Weight matters too. A very large oak over a house can be unsafe even if a repair is technically possible. Risk is not only about whether the tree might survive. It is about what happens if it fails.
What professional storm cleanup actually involves
Safe storm work is controlled work. The goal is not to cut fast. It is to reduce weight in the right sequence, stabilize what can shift, protect the property below, and remove or prune without causing a second failure.
With a split oak, crews may section down damaged limbs first, then address the broken union or trunk damage. In some cases, cranes or rigging are needed to keep pieces from dropping onto the house, fence, or neighboring property.
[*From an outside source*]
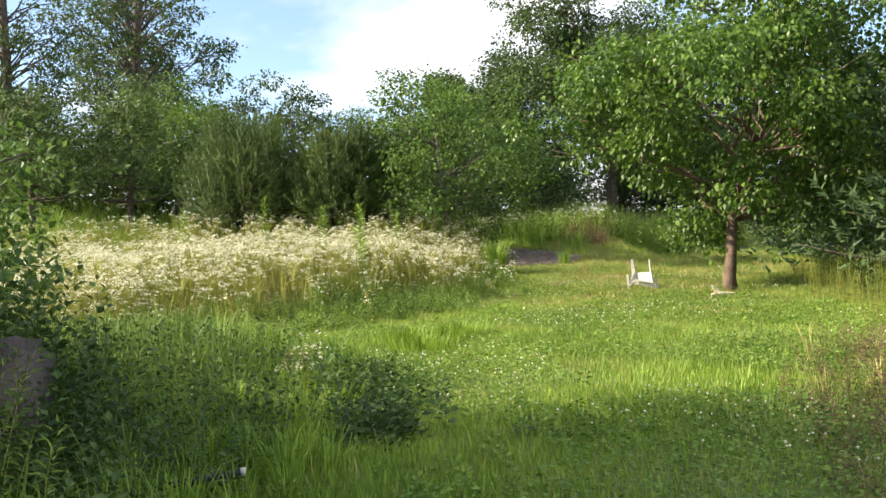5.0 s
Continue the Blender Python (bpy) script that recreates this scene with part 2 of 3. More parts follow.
# small shapes: y is the length, z the face
LEAF = ([(0, 0, 0), (-0.34, 0.45, 0.10), (0, 1, -0.12), (0.34, 0.45, 0.10)], [(0, 2, 1), (0, 3, 2)])
BROAD = ([(0, 0, 0), (-0.38, 0.22, 0.10), (-0.36, 0.55, 0.08), (0, 1, -0.16), (0.36, 0.55, 0.08), (0.38, 0.22, 0.10), (0, 0.45, -0.02)],
         [(0, 6, 1), (1, 6, 2), (2, 6, 3), (6, 0, 5), (6, 5, 4), (6, 4, 3)])
LONG = ([(0, 0, 0), (-0.13, 0.4, 0.04), (0, 1, -0.2), (0.13, 0.4, 0.04)], [(0, 2, 1), (0, 3, 2)])


def blade(width, height, lean):
    return [(-width, 0, 0), (width, 0, 0), (width * 0.6, lean * 0.35, height * 0.6), (0, lean, height)], [(0, 1, 2), (0, 2, 3)]


# ---- ground ----
gx = np.unique(np.concatenate((np.linspace(-400, -40, 12), np.linspace(-40, -6, 35), np.linspace(-6, 12, 73), np.linspace(12, 45, 34), np.linspace(45, 400, 12))))
gy = np.unique(np.concatenate((np.linspace(-300, -20, 12), np.linspace(-20, 2, 23), np.linspace(2, 48, 160), np.linspace(48, 90, 30), np.linspace(90, 900, 12))))
GX, GY = np.meshgrid(gx, gy)
GV = np.stack((GX, GY, land(GX, GY)), 2).reshape(-1, 3)
ii, jj = np.meshgrid(np.arange(len(gx) - 1), np.arange(len(gy) - 1))
q = (jj * len(gx) + ii).ravel()
GF = np.stack((q, q + 1, q + 1 + len(gx), q + len(gx)), 1)


# bare or thin places in the lawn: x, y, radius
BARE = [(2.9, 26.9, 0.75), (4.1, 31.2, 0.55), (1.8, 26.1, 0.7), (0.9, 27.3, 0.75), (1.3, 28.4, 0.4), (0.6, 8.9, 0.4), (2.4, 24.2, 0.6), (3.6, 29.6, 0.35), (2.4, 30.3, 0.4), (0.4, 26.0, 0.5), (5.5, 31.5, 0.6)]


def bareness(x, y):
    b = np.zeros(len(x))
    for cx, cy, r in BARE:
        b = np.maximum(b, np.exp(-(((x - cx) / r) ** 2 + ((y - cy) / (0.75 * r)) ** 2) * 1.2))
    return b


def in_gravel(x, y):
    """The bare gravel ramp beside the meadow."""
    s = ease(34.4, 44, y)
    left, right = 1.15 - 1.5 * s, 3.1 + 0.75 * np.sin(np.clip((y - 34.4) / 4.5, 0, 1) * np.pi) - 2.9 * s
    return (y > 34.3) & (y < 44) & (x > left) & (x < right)


mid = GV[GF].mean(1)
outer = (mid[:, 0] < -3.5) | (mid[:, 0] > 7.0) | (mid[:, 1] < 3) | (mid[:, 1] > 37)
ground = new("ground", np_mesh("ground", GV, GF, [SOIL, GRAVEL, GRASSLAND], np.where(in_gravel(mid[:, 0], mid[:, 1]), 1, np.where(outer | (bareness(mid[:, 0], mid[:, 1]) < 0.3), 2, 0)), True))
tagged(ground, "grassy lawn soil with thatch and a dark gravel ramp", "ground", kind="structure")

def lumps(x, y, s, seed=0.0):
    """A smooth random field between 0 and 1."""
    f = np.sin(x * s * 1.3 + 2.1 * np.sin(y * s * 0.7 + seed)) + np.sin(y * s * 1.1 + 1.7 * np.sin(x * s * 0.9 + 1.3 + seed)) + 0.6 * np.sin((x + y) * s * 2.3 + seed)
    return np.clip(f / 5.2 + 0.5, 0, 1)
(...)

That is especially true with mature oaks because the wood is dense and heavy.
After the immediate hazard is handled, cleanup should also include a look at nearby trees. Storms that split one oak often expose weak limbs, hanging branches, or hidden defects in others.
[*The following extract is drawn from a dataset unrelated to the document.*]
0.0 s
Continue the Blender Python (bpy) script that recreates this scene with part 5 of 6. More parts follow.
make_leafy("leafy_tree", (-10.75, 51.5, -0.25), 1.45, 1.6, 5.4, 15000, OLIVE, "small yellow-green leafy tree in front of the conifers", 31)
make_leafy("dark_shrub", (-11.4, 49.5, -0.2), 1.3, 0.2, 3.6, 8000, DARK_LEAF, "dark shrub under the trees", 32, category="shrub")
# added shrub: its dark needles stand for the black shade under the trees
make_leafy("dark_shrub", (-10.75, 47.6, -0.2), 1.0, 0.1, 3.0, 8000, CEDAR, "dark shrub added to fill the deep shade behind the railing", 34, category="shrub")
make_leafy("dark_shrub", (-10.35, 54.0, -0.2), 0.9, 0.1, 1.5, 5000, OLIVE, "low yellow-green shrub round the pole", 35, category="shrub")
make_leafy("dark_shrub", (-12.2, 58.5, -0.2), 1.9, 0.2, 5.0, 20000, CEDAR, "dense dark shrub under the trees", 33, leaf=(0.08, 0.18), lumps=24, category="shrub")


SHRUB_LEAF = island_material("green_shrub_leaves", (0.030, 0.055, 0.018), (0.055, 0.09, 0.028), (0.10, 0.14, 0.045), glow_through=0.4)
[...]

How to reduce the chances of this happening again
You cannot stop every storm loss, but you can reduce the odds. Regular pruning helps remove deadwood, reduce overextended limbs, and improve structure before wind finds the weak point. Young oaks especially benefit from structural pruning so they do not grow into those dangerous competing stems.
You should also have mature trees checked if they lean, have included bark, drop large limbs, or show signs of decay. The best time to deal with a weak union is before the storm, not at midnight after it splits.
For homeowners and small commercial properties, this is where experience matters. A safety-first crew will not tell you every oak needs removal. They will tell you which trees need attention now, which ones can wait, and what preventive work is worth the cost.
If you are dealing with storm damage now, act before the next weather shift adds more stress to the tree. A split oak rarely gets safer by sitting there, and a prompt professional assessment can protect your home, your family, and everyone who has to walk under that canopy next.